Aloud Charity

The Petersons are invested in helping support The Aloud Charity

 

The Aloud Charity encourages young people to find their own way and to make their own mark, using choral singing as a catalyst to inspire positive change in their lives.

“Aloud have been humbled by the immensely generous support given by the Petersons over the past few years. We could not wish for more enthusiastic and kind-hearted supporters and we’d like to say a sincere thank you for helping us to increase the impact of Only Boys Aloud across Wales.”

It is with great excitement that, thanks to the kind and generous support of Maggie and Alan, Aloud have been able to commission some very special new music by a world renowned composer to help us in our commemorations of World War One.

The pieces will be premiered at the Royal Welsh College of Music and Drama on Monday 10th July during the OBA Academi end of course performance, and will also be performed the following week at the prestigious Wigmore Hall in London.

The Only Boys Aloud membership as a whole will benefit from the new repertoire when we take the boys on their first ever European tour to Ypres in Belgium in November. As part of the trip, the boys will have a number of performance opportunities which include performing at the grave of Welsh poet Hedd Wyn who was killed at the Battle of Passchendaele in 1917. The performances will explore the themes of remembrance, peace and reconciliation.

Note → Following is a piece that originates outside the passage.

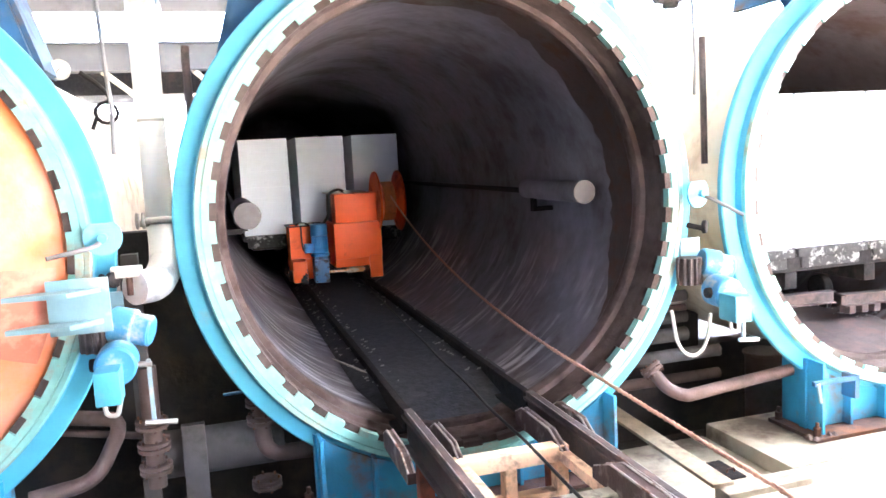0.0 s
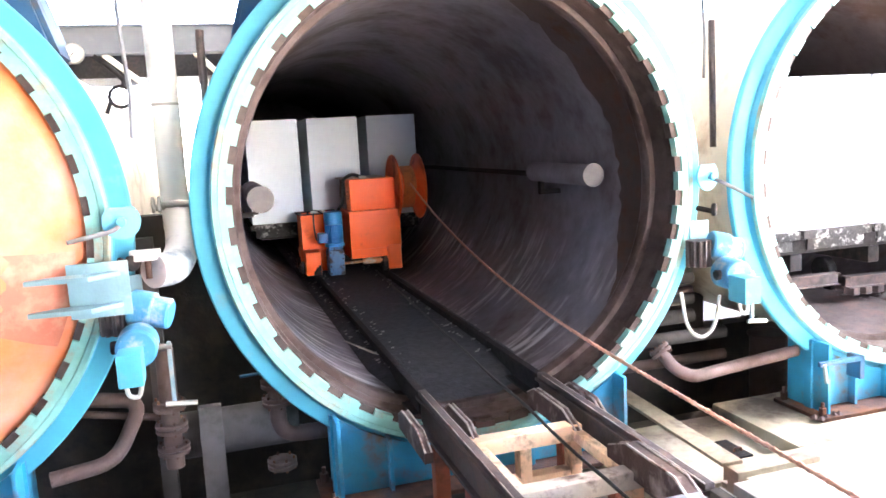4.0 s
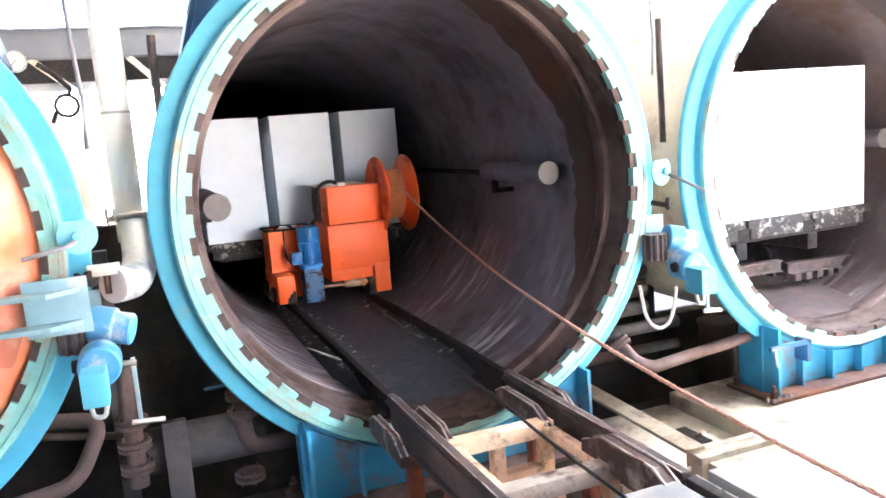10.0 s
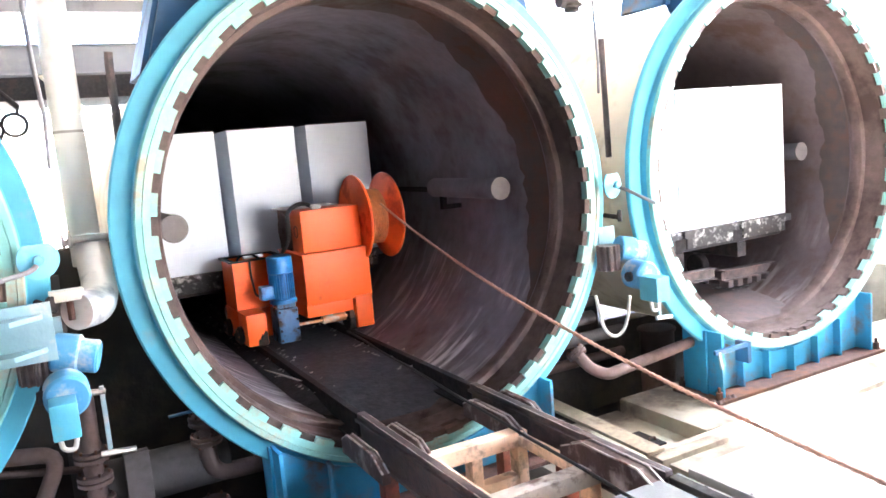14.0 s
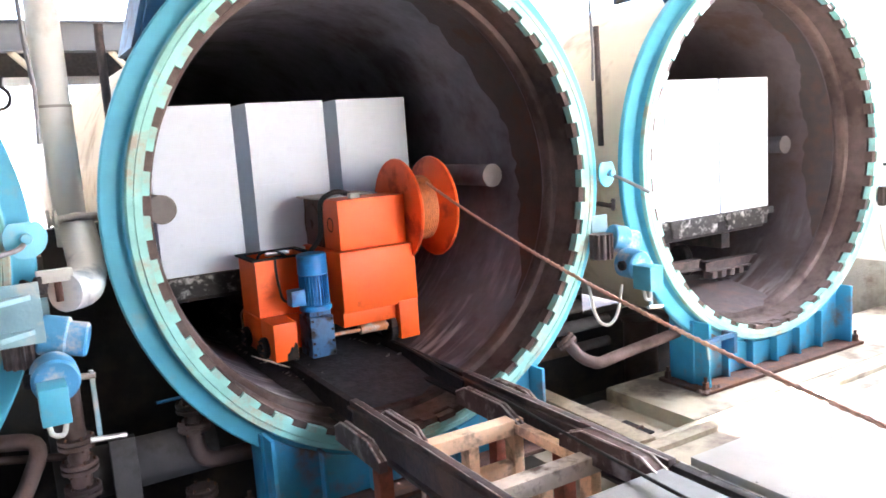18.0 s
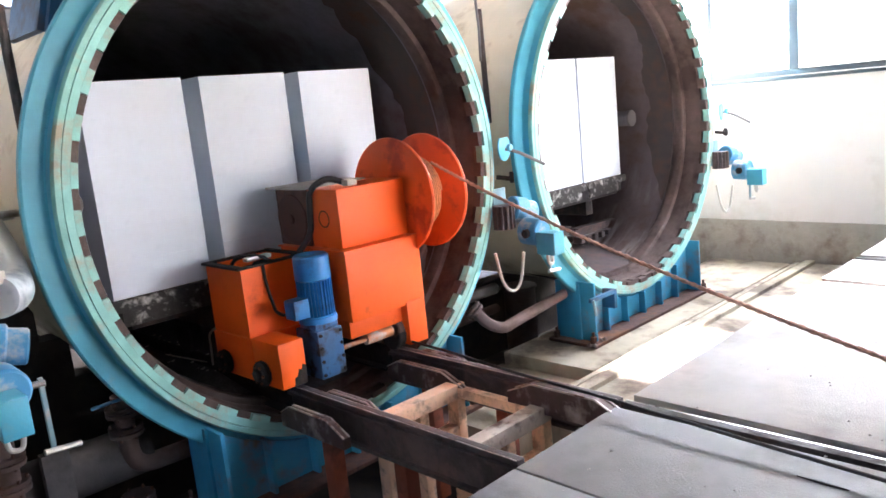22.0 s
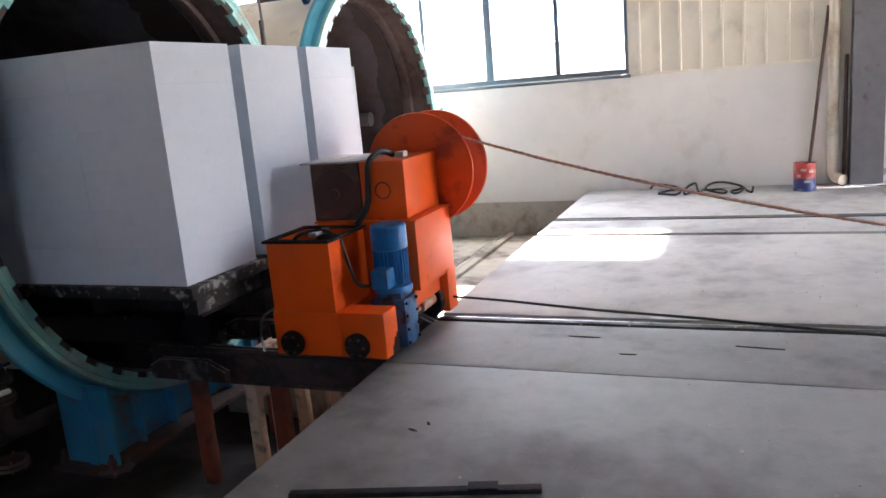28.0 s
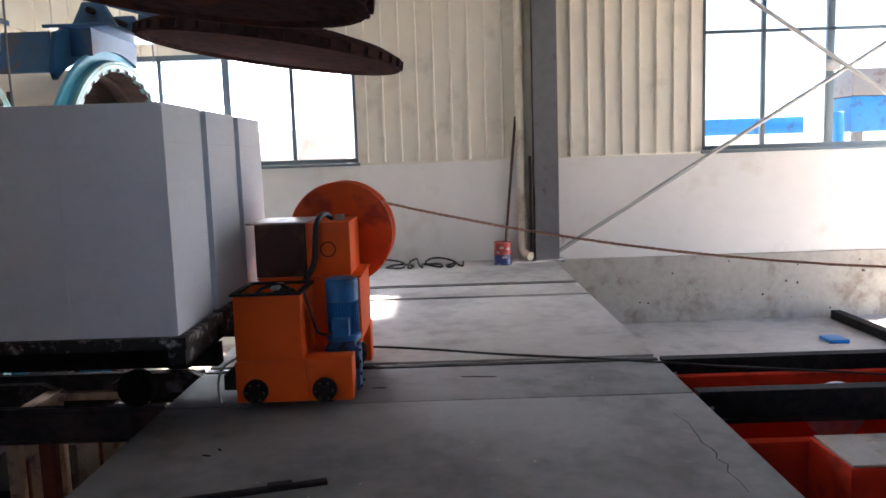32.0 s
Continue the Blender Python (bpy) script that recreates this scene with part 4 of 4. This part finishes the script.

Aloud’s Artistic Director, Tim Rhys-Evans, has said the following: “The Aloud Charity are tremendously grateful to the Petersons for their contribution towards our organsation's commemorations of World War One. It was in a rehearsal with Only Boys Aloud one day that I got thinking about the current centenary commemorations of WWI and I realised that the boys in front of me, lads in their mid-teens, were exactly the type of boys who’d been slaughtered in the name of war all those years ago; had they lived 100 years ago, any one of our lovely boys in OBA could have gone through that hell and, in all likelihood, never come home. I’m sure the thousands of Welsh boys who gave their lives in WWI could never have imagined that, a century later, hundreds of fresh-faced teenagers from Wales would travel to where they were killed in order to mourn them in song. I hope that this next generation will pass on the need to never forget, so that we may never be plunged into such darkness again.